I spread a thin layer of sauce over the bottom of the pan, then generously filled each of the varying-sized leaves, leaving enough leaf edges to fold over the filling, and placing them seam-side down onto the pan. I spread a thin layer of sauce over them, made a second layer with the rest of the cabbage rolls, and drizzled the rest of the sauce over.

Covered with foil, they cooked for an hour, and then another 15 minutes without foil to brown a little. My husband and I were hungry by then, and were happy to call them done. They were tender, they tasted good, but…the flavors were still separate, not that slumped-togetherness where flavors have all slipped into each other.

Greens2 2.2.13So I put the rest back into the oven for another hour, with foil on. When I pulled them out this time, they looked liked I’d wanted them to look the first time: more sunk, settled in, and browning. I let them cool, put them in the fridge, and the next day we microwaved a few for lunch…so good!

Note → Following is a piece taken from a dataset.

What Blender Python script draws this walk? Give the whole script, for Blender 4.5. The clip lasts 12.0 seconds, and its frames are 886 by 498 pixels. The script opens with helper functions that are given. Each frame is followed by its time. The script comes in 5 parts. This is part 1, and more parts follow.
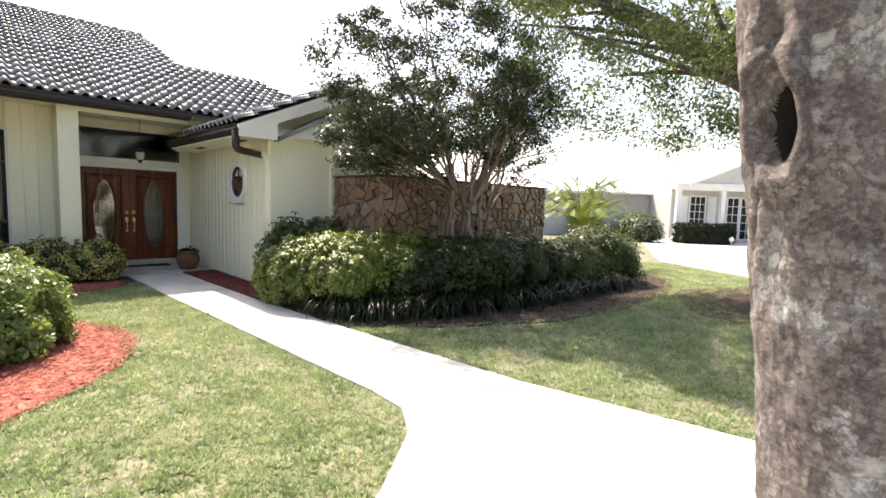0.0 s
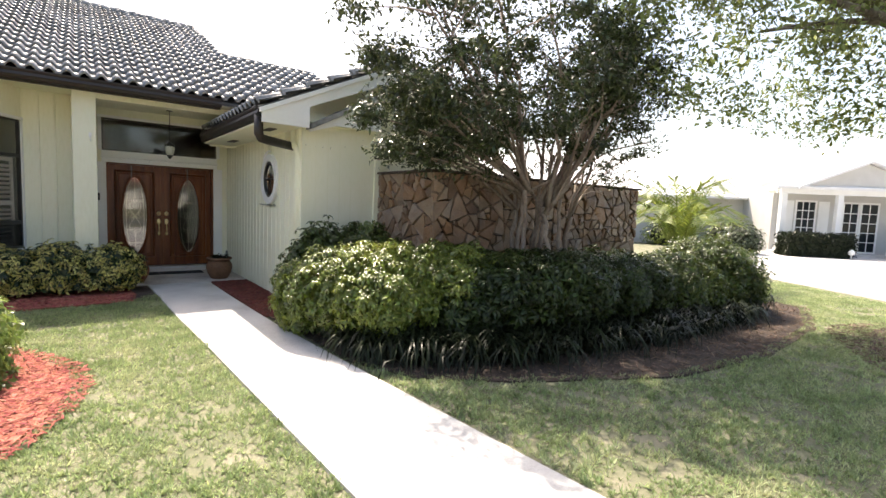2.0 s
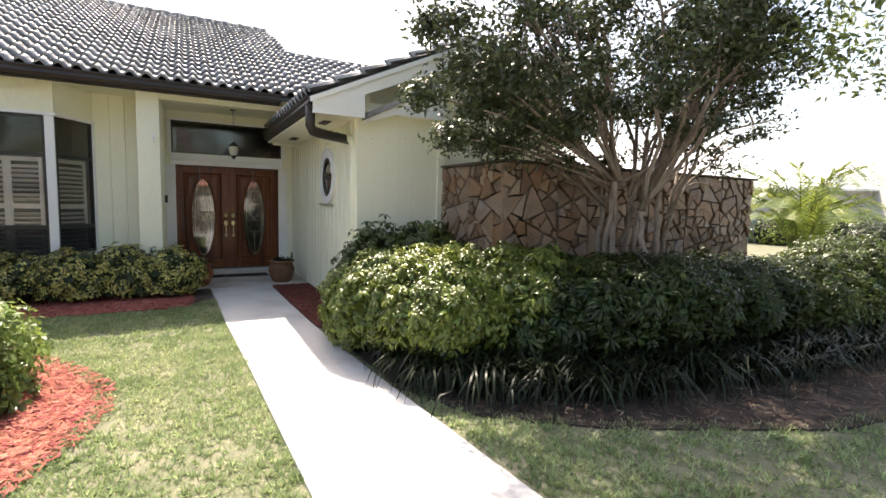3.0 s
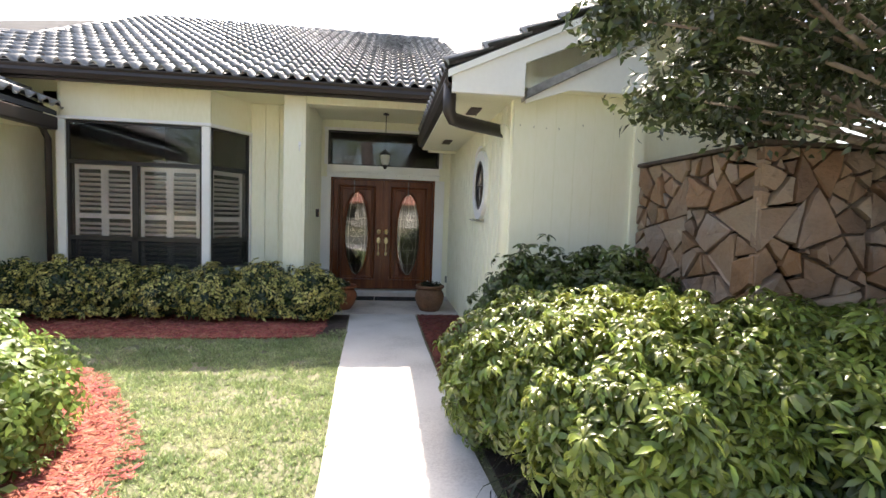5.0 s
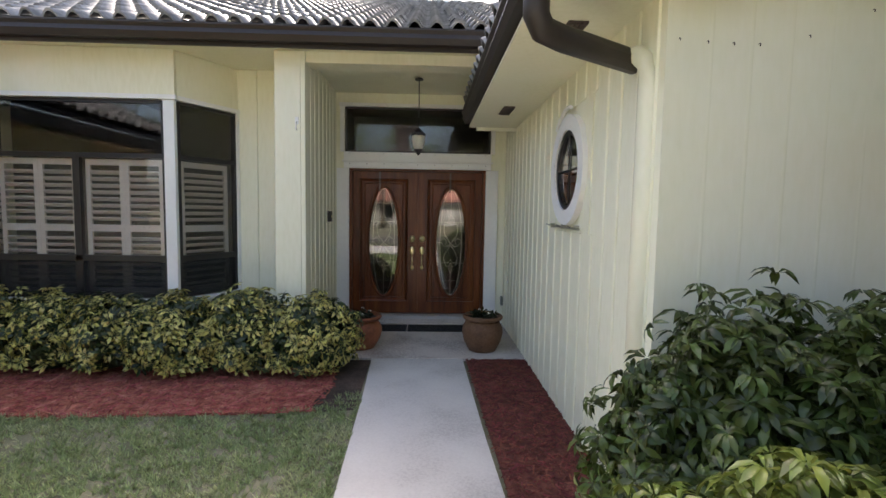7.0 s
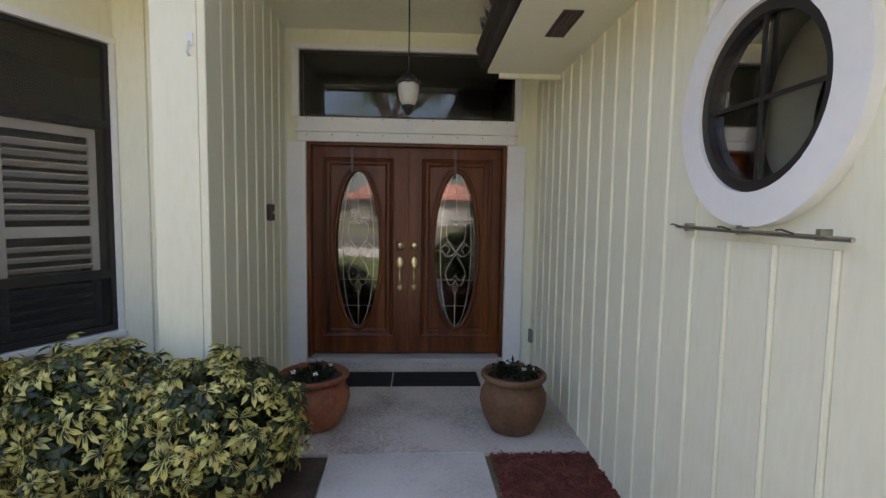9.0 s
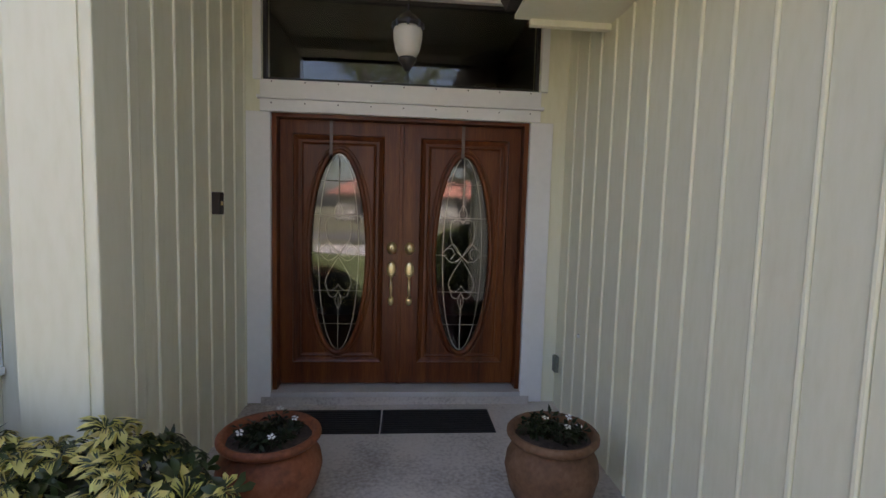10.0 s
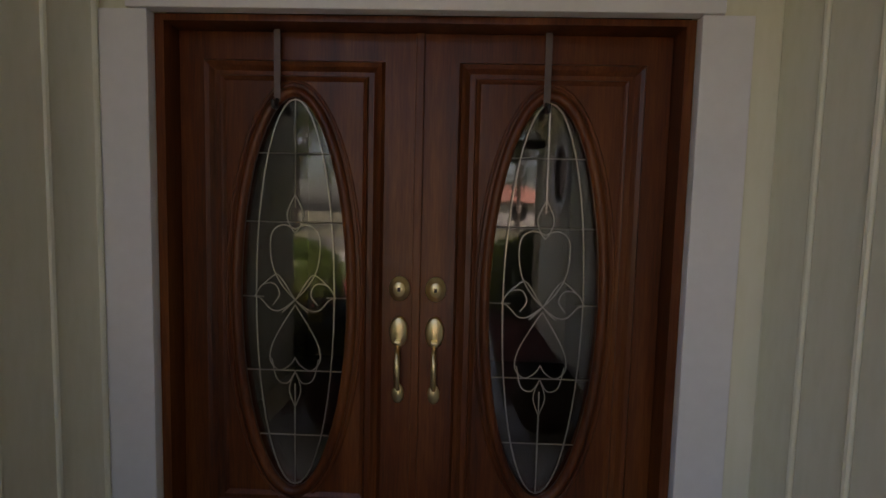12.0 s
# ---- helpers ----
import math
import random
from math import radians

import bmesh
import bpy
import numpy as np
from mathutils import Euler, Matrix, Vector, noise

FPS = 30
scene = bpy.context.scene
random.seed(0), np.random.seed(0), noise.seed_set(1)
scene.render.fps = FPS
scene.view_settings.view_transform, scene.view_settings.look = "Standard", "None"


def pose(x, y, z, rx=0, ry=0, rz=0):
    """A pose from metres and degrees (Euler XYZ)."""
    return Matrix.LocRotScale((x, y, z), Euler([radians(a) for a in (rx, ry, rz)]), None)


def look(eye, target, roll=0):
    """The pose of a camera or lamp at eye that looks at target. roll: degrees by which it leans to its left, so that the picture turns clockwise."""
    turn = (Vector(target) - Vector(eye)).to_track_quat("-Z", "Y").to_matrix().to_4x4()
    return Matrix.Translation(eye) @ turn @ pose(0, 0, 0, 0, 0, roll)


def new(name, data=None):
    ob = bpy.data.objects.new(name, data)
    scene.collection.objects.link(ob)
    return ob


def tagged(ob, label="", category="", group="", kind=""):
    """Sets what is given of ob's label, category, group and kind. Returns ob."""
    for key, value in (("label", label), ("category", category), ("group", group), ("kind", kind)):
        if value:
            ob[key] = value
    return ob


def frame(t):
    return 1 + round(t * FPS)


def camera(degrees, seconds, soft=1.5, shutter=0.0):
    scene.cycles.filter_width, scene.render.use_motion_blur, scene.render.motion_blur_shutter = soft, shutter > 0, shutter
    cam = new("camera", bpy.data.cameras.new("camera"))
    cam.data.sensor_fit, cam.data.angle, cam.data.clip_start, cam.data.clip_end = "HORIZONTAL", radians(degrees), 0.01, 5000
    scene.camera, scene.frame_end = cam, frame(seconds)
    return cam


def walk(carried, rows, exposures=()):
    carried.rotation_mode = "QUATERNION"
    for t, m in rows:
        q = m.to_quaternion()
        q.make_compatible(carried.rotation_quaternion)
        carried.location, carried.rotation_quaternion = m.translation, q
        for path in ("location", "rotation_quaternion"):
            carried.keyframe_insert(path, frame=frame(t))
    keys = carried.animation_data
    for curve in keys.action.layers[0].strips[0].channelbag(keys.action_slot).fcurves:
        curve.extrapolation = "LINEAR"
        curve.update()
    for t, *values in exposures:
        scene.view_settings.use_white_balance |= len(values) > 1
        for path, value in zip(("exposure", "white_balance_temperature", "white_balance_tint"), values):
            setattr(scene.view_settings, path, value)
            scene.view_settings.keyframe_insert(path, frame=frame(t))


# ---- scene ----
cam = camera(85.5, 12.0)
PATH = [
    (0, (-2.472, -12.484, 1.521), (-1.081, -11.059, 1.338), 1.9),
    (0.5, (-2.187, -12.138, 1.503), (-0.815, -10.694, 1.329), 1.9),
    (1, (-1.882, -11.789, 1.502), (-0.541, -10.315, 1.333), 2.2),
    (1.5, (-1.593, -11.443, 1.493), (-0.309, -9.918, 1.329), 2.4),
    (2, (-1.294, -11.131, 1.518), (-0.095, -9.54, 1.339), 2.4),
    (2.5, (-0.992, -10.793, 1.504), (0.085, -9.119, 1.311), 1.7),
    (3, (-0.734, -10.453, 1.489), (0.202, -8.696, 1.297), 1.5),
    (3.6, (-0.37, -10.069, 1.509), (0.333, -8.207, 1.317), 1.8),
    (5.3, (0.121, -8.469, 1.44), (0.287, -6.48, 1.309), 1.8),
    (5.5, (0.142, -8.288, 1.448), (0.269, -6.296, 1.318), 1.6),
    (6, (0.121, -7.699, 1.448), (0.197, -5.704, 1.321), 1.4),
    (6.5, (0.118, -7.128, 1.48), (0.181, -5.134, 1.347), 1.1),
    (7.1, (0.135, -6.488, 1.511), (0.205, -4.496, 1.355), 0.9),
    (9, (0.105, -4.499, 1.461), (0.209, -2.508, 1.304), 0.9),
    (9.5, (0.133, -4.008, 1.445), (0.232, -2.017, 1.281), 0.9),
    (10, (0.021, -3.523, 1.437), (0.185, -1.536, 1.268), 1.6),
    (10.5, (0.037, -3.044, 1.423), (0.189, -1.056, 1.262), 1.7),
    (11, (0.064, -2.586, 1.423), (0.174, -0.596, 1.262), 1.2),
    (11.5, (0.124, -2.123, 1.417), (0.144, -0.129, 1.261), 1.1),
    (12, (0.142, -1.660, 1.413), (0.085, 0.334, 1.262), 1.4),
]
walk(cam, [(t, look(eye, target, roll)) for t, eye, target, roll in PATH],
     [(0.0, 1.45, 7350, 13), (3.6, 1.58, 7200, 13), (5.5, 1.92, 7100, 13), (7.0, 1.80, 7100, 16), (9.0, 1.92, 7000, 20), (10.0, 1.88, 7150, 23), (11.0, 1.64, 7850, 27), (12.0, 1.3, 7850, 28)])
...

One change for the next time: I would add something to bind or moisten the rice and lentils together. Maybe a little of the cabbage water that had sat aside in the pot, maybe a little oil, and maybe even use a potato masher or my hands to mash them into each other more, so that when you eat a forkful, it’s a beautifully contained bite, rather than loose kernels falling out onto the plate.

Of course, very tasty loose kernels.